And he (the younger brother) arose and came to his father. But while he was still a long way off, his father saw him and felt compassion, and ran and embraced him and kissed him… But he (the older brother) was angry and refused to go in. His father came out and entreated him… Luke 15:20, 28
I think most Christians function regularly like the younger brother or the older brother (in what has commonly been called The Parable of the Prodigal Son). Some of us think like the younger brother and we feel that our sin keeps God from us and actually incites His anger. Some of us think like the older brother and we think that our obedience actually gains us favor with God. And some of us actually act like both brothers at different times.

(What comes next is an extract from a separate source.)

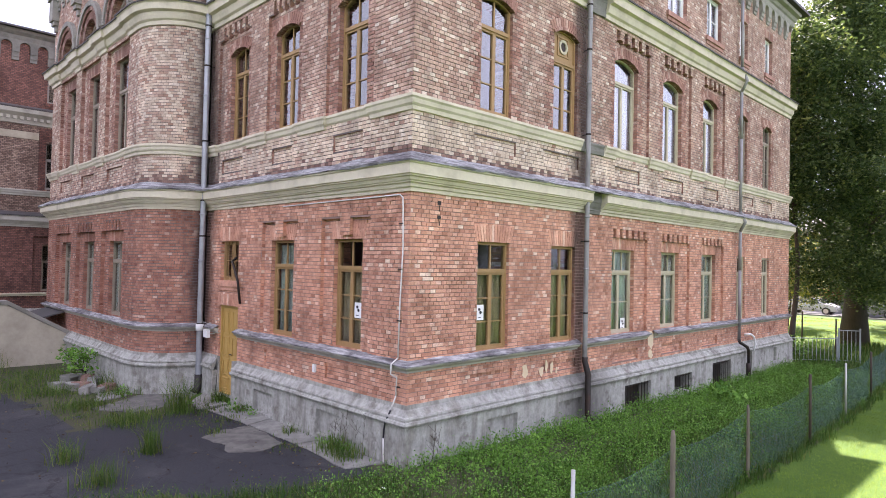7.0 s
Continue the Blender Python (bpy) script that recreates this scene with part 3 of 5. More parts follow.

In his book The Transforming Power of the Gospel, Jerry Bridges warns us of the dangers of this kind of thinking-
One of the dangers of [obedience-based Christianity] is that it can lead people to think God owes them a reward for their obedience. Their perspective in life is, “If I do certain things, I expect God to come through for me.” And when He doesn’t, they think, “What’s wrong? Why isn’t He doing something to help me, and what can I do?” In the opposite direction, some people live in fear that because of their sin, God will punish them…This is a trap. If we think we earn God’s favor by our obedience or disfavor by our disobedience, we will expect God to come through for us or, at the other extreme, will always be living in fear that “the other shoe will eventually drop.”
This is exactly what is happening with both brothers in Luke 15. They both have a skewed understanding of what God the Father is like. They both have fallen into a joy-killing trap. I don’t want that for any of you. Today, you can take a deep drink of the Gospel and see that God always moves toward you… because of what Jesus has done for you, not what you’ve done or haven’t done for Him.